▶ **GIVEN PROBLEM**
Identify and reproduce every line holding the string "with".

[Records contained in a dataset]

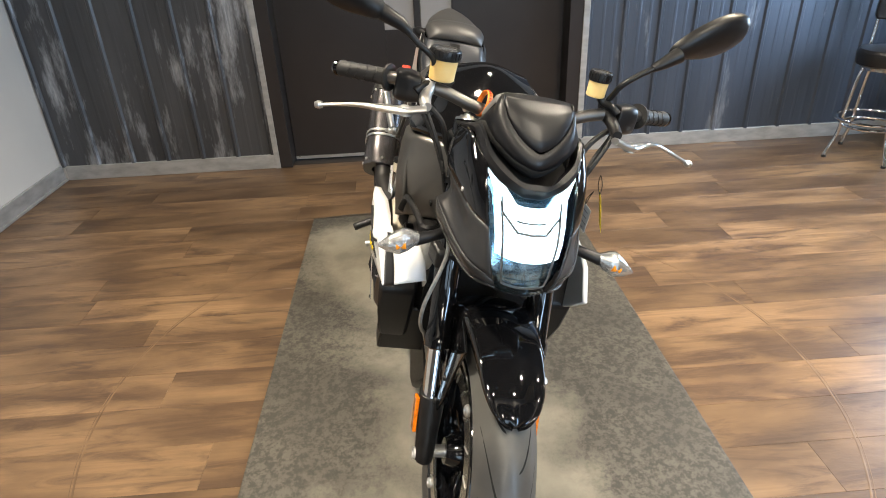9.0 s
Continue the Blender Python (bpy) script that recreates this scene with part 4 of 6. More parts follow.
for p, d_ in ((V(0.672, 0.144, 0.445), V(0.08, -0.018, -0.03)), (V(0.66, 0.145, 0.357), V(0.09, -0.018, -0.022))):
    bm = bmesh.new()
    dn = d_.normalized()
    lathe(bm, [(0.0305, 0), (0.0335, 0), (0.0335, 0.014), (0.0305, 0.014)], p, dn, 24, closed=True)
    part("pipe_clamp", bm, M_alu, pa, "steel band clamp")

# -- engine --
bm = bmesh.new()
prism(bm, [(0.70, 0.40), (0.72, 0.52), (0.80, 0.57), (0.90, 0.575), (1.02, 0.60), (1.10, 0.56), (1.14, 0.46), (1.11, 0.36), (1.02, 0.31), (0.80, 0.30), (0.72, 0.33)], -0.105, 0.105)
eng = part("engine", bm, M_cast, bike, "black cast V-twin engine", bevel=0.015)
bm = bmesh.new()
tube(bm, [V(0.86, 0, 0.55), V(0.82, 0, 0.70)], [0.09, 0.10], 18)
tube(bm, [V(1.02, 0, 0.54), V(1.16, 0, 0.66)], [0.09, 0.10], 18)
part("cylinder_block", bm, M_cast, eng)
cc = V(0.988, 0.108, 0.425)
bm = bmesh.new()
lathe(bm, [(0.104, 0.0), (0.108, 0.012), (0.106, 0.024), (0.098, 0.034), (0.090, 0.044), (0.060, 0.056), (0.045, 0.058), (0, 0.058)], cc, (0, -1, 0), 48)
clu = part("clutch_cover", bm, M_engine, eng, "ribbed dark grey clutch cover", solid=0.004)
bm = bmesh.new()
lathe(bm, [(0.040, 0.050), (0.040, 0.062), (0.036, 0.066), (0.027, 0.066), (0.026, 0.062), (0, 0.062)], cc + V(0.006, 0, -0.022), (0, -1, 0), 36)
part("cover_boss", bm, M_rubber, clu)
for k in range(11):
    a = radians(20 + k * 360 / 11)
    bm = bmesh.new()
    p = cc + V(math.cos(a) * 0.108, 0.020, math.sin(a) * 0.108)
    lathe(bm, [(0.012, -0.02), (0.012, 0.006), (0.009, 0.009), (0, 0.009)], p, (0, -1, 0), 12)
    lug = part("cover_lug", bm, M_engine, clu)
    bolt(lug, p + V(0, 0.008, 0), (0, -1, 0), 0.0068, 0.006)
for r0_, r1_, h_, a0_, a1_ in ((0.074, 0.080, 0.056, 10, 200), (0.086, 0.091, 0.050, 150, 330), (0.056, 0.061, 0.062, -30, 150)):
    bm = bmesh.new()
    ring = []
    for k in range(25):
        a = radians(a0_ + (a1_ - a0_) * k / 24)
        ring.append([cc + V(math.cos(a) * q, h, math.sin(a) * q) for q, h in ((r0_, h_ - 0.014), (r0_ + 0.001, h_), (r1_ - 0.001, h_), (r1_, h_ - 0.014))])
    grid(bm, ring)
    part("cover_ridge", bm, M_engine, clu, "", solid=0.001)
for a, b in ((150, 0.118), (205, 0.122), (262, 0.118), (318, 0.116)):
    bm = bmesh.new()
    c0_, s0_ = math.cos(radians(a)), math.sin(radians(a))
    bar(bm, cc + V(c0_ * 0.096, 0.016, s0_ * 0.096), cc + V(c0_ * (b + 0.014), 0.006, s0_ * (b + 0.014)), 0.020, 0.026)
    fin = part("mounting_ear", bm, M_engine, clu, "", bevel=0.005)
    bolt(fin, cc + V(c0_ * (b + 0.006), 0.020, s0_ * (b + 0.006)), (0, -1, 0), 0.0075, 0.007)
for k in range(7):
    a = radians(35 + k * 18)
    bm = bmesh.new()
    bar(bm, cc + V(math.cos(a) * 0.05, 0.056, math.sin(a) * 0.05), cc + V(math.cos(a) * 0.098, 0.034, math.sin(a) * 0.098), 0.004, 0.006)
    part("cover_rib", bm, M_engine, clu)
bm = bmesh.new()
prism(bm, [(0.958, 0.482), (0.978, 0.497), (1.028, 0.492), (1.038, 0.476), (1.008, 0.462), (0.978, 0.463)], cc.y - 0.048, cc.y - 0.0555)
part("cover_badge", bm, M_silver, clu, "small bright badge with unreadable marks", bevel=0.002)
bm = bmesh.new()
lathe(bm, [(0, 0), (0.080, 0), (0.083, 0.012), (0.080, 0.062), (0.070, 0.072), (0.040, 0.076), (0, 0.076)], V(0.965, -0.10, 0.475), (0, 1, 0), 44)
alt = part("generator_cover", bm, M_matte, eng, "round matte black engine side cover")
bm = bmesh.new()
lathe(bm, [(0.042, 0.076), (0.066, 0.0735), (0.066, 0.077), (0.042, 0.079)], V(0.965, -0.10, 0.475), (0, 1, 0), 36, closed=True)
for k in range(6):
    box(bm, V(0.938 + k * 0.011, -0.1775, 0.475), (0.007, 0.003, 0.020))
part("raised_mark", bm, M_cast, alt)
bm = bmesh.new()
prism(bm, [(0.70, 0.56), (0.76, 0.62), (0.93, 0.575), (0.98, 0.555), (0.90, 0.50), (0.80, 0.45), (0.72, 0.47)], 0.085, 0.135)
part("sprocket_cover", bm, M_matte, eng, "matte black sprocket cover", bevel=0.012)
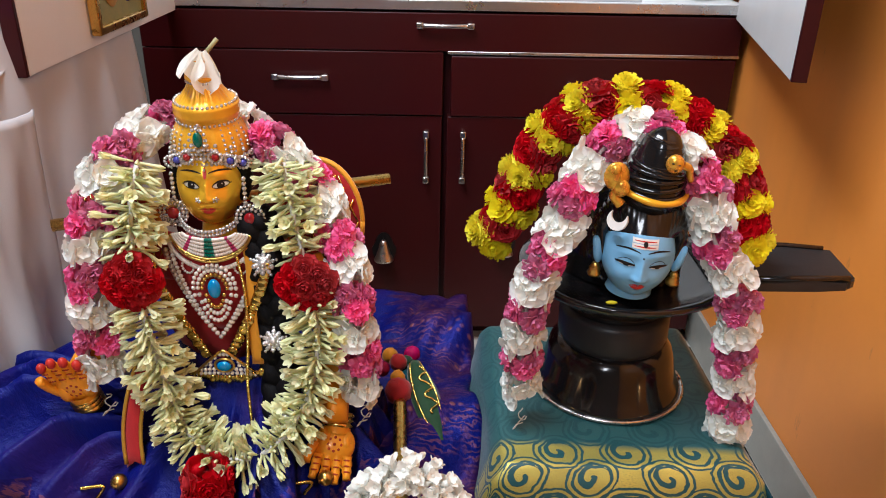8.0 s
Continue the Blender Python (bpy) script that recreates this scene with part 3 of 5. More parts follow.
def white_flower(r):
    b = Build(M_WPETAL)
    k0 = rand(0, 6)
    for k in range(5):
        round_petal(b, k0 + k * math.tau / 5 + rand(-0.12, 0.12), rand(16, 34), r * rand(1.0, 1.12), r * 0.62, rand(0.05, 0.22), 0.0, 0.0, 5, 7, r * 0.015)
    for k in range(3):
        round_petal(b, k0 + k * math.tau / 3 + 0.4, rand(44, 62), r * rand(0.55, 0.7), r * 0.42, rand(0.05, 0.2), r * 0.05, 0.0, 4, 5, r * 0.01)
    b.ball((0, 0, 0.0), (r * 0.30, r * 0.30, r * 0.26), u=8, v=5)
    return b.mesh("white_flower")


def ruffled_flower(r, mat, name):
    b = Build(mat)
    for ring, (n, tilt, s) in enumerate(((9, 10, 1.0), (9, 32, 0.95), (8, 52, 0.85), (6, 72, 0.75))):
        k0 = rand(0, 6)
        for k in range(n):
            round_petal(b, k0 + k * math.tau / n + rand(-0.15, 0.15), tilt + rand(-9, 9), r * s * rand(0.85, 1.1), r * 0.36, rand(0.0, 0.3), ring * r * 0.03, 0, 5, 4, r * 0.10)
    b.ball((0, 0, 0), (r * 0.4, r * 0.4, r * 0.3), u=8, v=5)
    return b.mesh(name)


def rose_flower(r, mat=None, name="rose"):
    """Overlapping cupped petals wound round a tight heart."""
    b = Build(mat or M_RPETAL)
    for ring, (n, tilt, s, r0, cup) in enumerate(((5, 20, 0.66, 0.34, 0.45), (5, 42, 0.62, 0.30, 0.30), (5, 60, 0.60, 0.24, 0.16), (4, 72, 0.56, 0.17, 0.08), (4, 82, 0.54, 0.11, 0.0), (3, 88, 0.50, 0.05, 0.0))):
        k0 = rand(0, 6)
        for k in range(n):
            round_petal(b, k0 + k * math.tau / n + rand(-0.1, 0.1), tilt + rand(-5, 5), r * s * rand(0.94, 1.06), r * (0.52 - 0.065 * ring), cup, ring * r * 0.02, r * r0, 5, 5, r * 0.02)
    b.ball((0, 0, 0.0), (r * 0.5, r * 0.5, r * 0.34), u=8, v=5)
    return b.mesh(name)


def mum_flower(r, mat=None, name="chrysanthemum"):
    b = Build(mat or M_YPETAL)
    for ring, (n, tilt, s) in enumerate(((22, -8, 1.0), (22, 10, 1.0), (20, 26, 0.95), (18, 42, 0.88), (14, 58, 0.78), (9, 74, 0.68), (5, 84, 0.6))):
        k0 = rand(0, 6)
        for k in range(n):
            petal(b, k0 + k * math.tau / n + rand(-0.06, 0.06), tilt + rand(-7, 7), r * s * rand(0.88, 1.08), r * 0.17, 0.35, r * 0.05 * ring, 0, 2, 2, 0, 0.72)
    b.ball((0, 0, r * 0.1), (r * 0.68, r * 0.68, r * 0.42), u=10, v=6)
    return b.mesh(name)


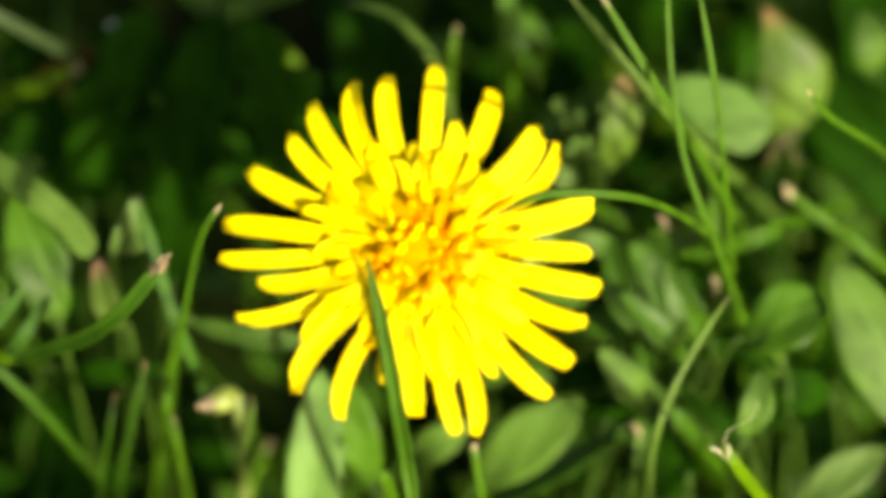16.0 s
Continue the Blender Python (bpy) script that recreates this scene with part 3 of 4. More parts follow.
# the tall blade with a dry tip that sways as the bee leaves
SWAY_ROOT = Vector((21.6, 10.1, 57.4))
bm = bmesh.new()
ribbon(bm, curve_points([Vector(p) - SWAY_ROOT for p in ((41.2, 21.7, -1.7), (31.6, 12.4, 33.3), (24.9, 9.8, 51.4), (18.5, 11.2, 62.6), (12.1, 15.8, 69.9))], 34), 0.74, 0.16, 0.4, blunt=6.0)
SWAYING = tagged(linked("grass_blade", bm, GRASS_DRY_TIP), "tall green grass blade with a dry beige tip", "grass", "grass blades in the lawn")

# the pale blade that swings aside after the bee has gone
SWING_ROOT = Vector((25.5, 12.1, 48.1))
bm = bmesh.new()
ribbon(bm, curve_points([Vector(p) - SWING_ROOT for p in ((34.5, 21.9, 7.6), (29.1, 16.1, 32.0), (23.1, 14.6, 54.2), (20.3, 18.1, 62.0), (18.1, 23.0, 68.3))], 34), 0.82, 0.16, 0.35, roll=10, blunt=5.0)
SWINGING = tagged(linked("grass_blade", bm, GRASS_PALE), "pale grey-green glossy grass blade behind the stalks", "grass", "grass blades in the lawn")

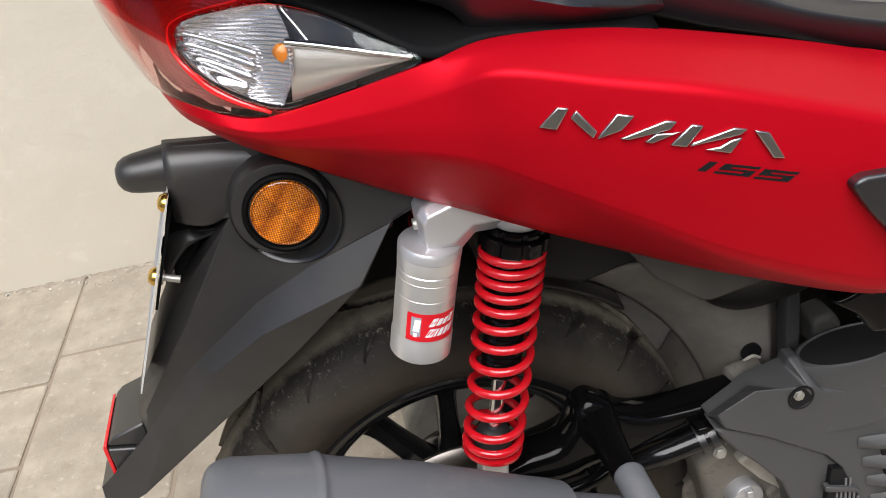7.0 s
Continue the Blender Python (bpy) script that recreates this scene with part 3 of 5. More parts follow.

▶ **EXERCISE RESPONSE**
Continue the Blender Python (bpy) script that recreates this scene with part 4 of 6. More parts follow.
part("cover_badge", bm, M_silver, clu, "small bright badge with unreadable marks", bevel=0.002)
Continue the Blender Python (bpy) script that recreates this scene with part 3 of 5. More parts follow.
Continue the Blender Python (bpy) script that recreates this scene with part 3 of 4. More parts follow.
# the tall blade with a dry tip that sways as the bee leaves
SWAYING = tagged(linked("grass_blade", bm, GRASS_DRY_TIP), "tall green grass blade with a dry beige tip", "grass", "grass blades in the lawn")
Continue the Blender Python (bpy) script that recreates this scene with part 3 of 5. More parts follow.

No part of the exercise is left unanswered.